Religion Briefs
Saturday, June 9, 2001

Kamehameha's legacy honored in yearly service

The weekend celebration of Kamehameha's legacy did not end with the parade today.

The Big Island king who united the islands will be memorialized at Kawaiahao Church tomorrow in the church's tradition of Alii Sunday.

The Royal Order of Kamehameha will lead more than a dozen Hawaiian organizations into the church in a reprise of the parade. Members of the organization will present a short program at the beginning of the 10:30 a.m. service.

Unlike the other Hawaiian royalty who became members of the church and are remembered on their birth dates, Kamehameha died before Christian missionaries arrived in Hawaii in 1820. He is remembered "because of the vision and leadership he had in leading a Stone Age culture through the beginnings of great social, economic and cultural change," said church historian Malia Ka'ai. "Kamehameha's ability to merge the Hawaiian traditions and those of the Western world and society helped synthesize Hawaii's ability to move into the future."

United Church of Christ to hold annual meeting

Delegates from the 120 congregations of the United Church of Christ will be discussing changes in the organization and "missional strategy" of the denomination's Hawaii conference at the annual meeting beginning next weekend.

More than 200 people are expected to attend the week-long Aha Pae'aina at Nuuanu Congregational Church which begins June 17 with meetings of the Association of Hawaiian Evangelical Churches, the Women's Board of Missions and other branches of the conference.

The Rev. Tony Robinson, formerly of Church of the Crossroads and now pastor of Plymouth Congregational Church in Seattle, will speak at the opening session of the Aha Makua (business meeting) at 7 p.m.
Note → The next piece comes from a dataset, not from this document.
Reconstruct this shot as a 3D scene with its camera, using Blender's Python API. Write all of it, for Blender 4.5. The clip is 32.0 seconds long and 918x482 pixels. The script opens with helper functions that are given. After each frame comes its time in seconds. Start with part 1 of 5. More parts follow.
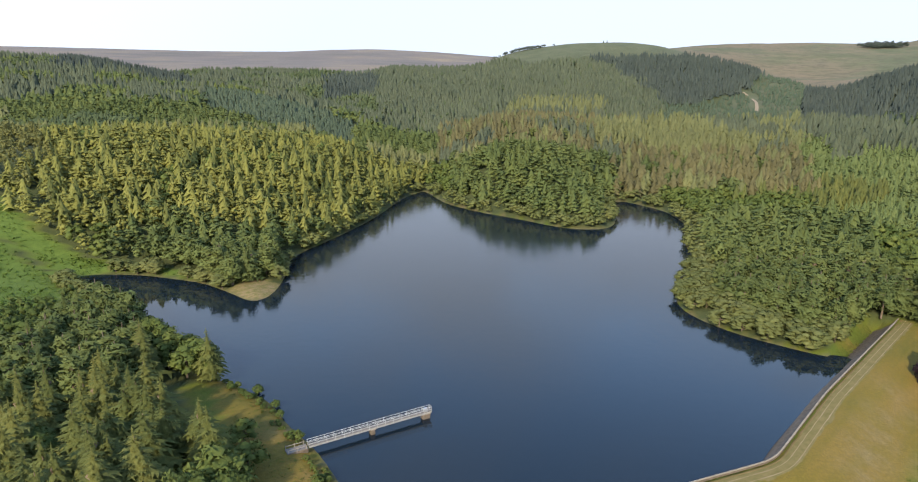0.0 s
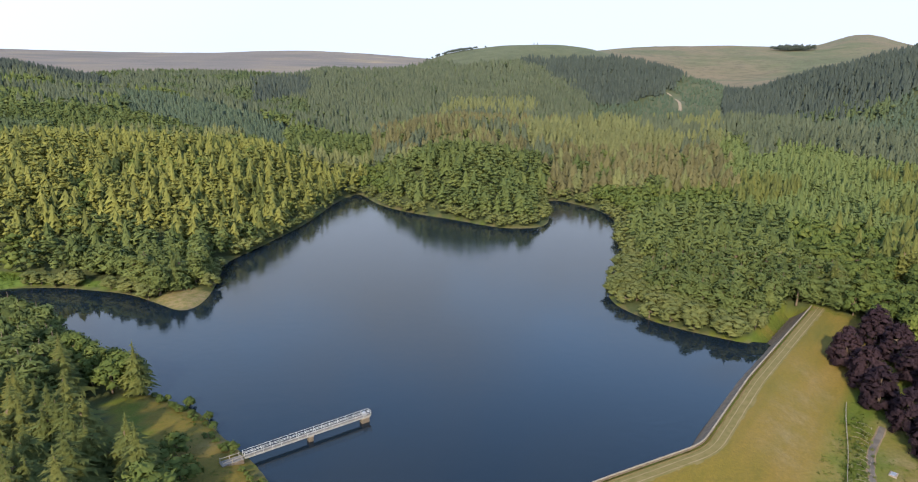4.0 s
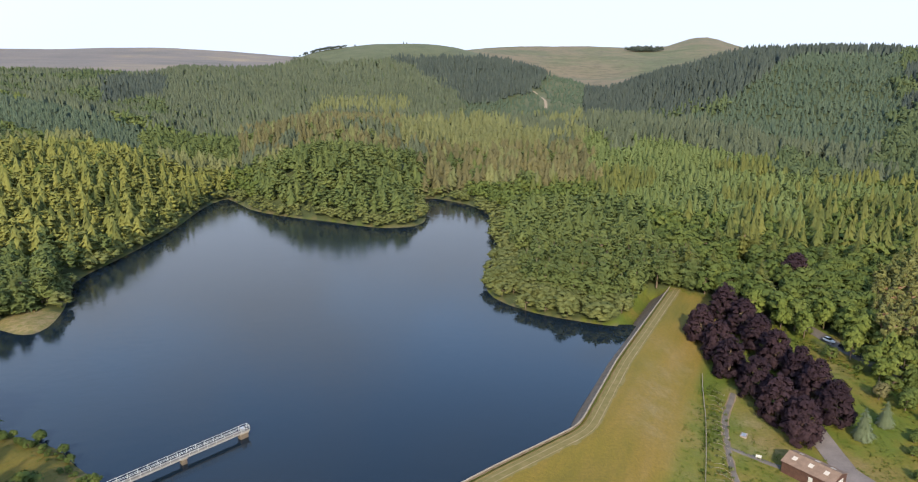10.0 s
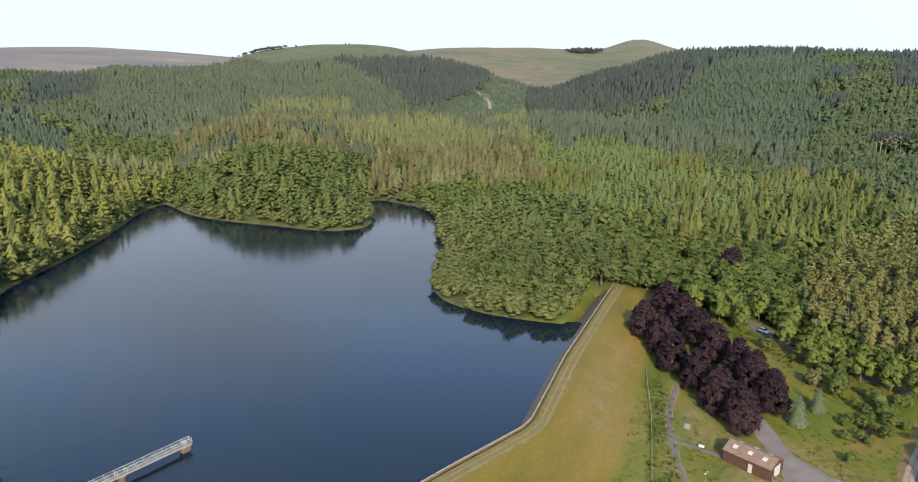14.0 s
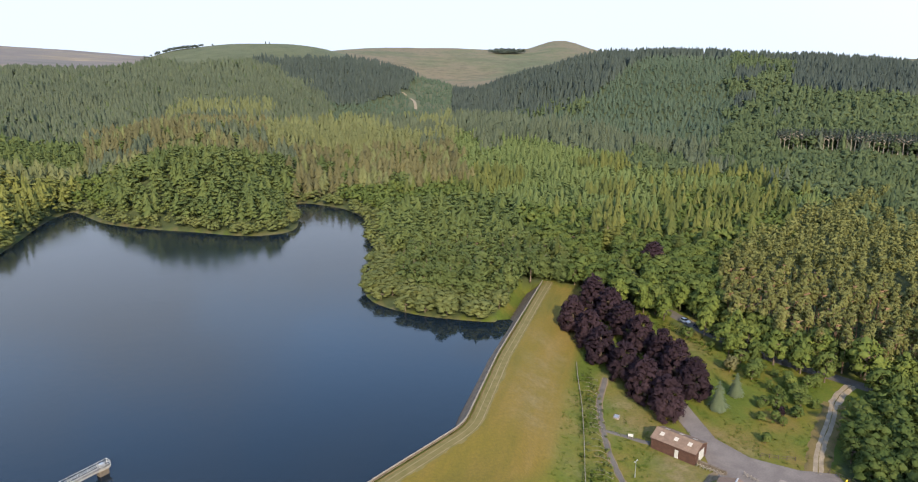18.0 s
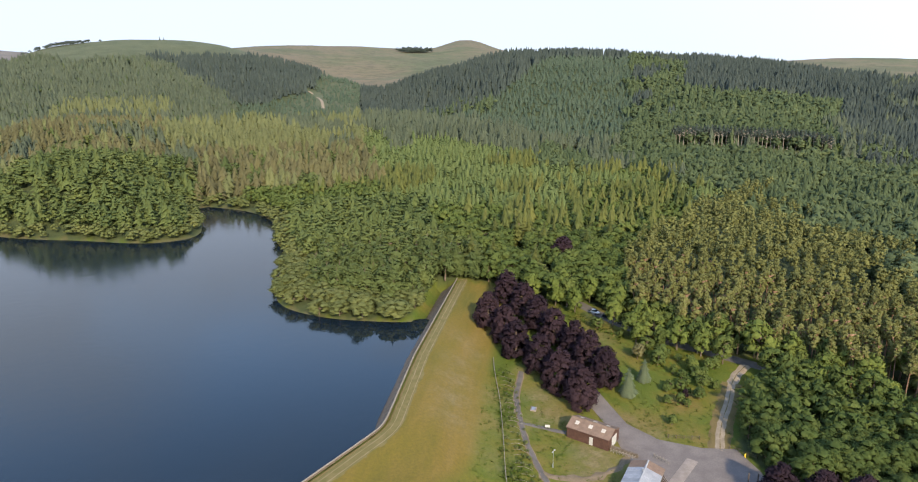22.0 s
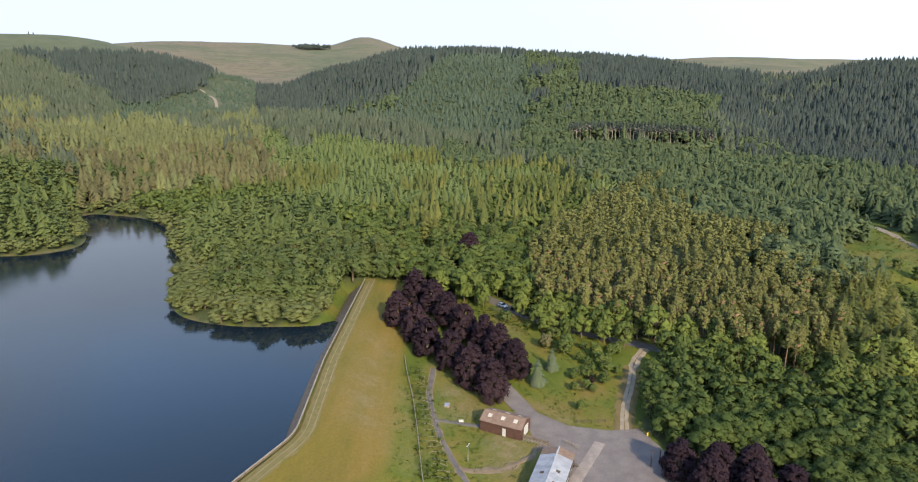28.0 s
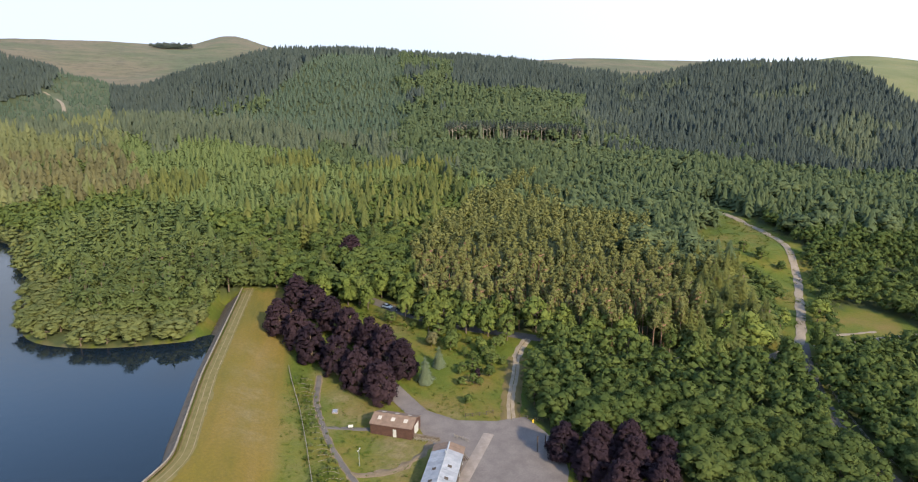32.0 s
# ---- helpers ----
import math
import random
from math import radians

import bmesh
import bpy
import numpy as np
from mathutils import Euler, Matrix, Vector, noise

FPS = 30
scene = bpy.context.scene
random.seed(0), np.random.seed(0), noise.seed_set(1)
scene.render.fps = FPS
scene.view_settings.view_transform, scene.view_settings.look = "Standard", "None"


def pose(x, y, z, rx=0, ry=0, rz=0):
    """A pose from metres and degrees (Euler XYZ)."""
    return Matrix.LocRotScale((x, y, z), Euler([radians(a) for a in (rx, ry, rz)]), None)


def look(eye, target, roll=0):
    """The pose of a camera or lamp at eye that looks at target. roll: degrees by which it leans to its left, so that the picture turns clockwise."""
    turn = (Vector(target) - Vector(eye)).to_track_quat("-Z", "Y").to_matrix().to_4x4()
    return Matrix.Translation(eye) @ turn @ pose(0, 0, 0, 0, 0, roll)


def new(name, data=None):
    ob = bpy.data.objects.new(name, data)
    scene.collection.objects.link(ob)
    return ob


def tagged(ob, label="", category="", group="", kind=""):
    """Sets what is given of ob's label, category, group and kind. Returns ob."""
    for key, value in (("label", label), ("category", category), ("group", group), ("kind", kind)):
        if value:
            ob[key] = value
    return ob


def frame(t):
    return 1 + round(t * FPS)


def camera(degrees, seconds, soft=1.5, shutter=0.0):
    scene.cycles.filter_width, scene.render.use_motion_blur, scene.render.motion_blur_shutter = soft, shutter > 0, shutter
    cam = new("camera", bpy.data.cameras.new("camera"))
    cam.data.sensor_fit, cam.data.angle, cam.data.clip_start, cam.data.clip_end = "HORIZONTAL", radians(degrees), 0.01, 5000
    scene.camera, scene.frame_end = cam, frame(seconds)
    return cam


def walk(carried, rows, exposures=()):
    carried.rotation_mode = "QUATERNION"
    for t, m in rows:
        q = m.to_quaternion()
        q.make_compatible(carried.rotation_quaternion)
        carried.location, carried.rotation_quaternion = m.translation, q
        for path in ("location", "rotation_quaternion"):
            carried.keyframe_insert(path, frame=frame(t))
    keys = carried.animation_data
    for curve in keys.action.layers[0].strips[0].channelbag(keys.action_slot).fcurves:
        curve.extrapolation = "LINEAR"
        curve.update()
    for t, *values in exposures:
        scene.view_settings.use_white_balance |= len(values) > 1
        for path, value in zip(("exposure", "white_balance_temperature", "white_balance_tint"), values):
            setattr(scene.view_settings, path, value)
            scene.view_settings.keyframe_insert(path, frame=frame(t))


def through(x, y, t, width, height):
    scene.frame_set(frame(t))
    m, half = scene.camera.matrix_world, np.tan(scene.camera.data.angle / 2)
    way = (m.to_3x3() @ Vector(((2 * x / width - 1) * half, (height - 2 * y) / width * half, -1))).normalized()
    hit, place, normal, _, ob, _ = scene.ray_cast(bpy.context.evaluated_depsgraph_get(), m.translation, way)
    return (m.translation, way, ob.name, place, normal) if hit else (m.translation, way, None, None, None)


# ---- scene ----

June 20. Ana Gobledale of the denomination's national Wider Church Ministries office will also speak at the conference, which will continue through June 23. The sessions are open to observers.

Church members are midway into a five-year New Creation Initiative, which conference chairman the Rev. Wayne Ibara described as "an organizational change process with a theological heart."

Korean War POW priest memorialized

PILSEN, Kan.--Associated Press >> A priest from Kansas who died while ministering to soldiers in a Korean prisoner of war camp has been memorialized with a life-size statue.

The dedication at St. John Nepomucene Church is part of an effort by the Wichita Roman Catholic Diocese and the Archdiocese for Military Services to have the Rev. Emil J. Kapaun canonized. The statue depicts Kapaun helping a soldier.

"There has to be a groundswell of interest, a grass-roots attraction for what he stood for," said Archbishop Edwin O'Brien of the Archdiocese for Military Services in Washington, D.C., which provides pastoral services for military personnel and others.

Kapaun was a Pilsen native and the most highly decorated chaplain in the military, receiving the Bronze Star and other honors.

After being taken as a prisoner of war in 1950, Kapaun nursed the sick and wounded until he developed a blood clot in his leg. He died May 23, 1951.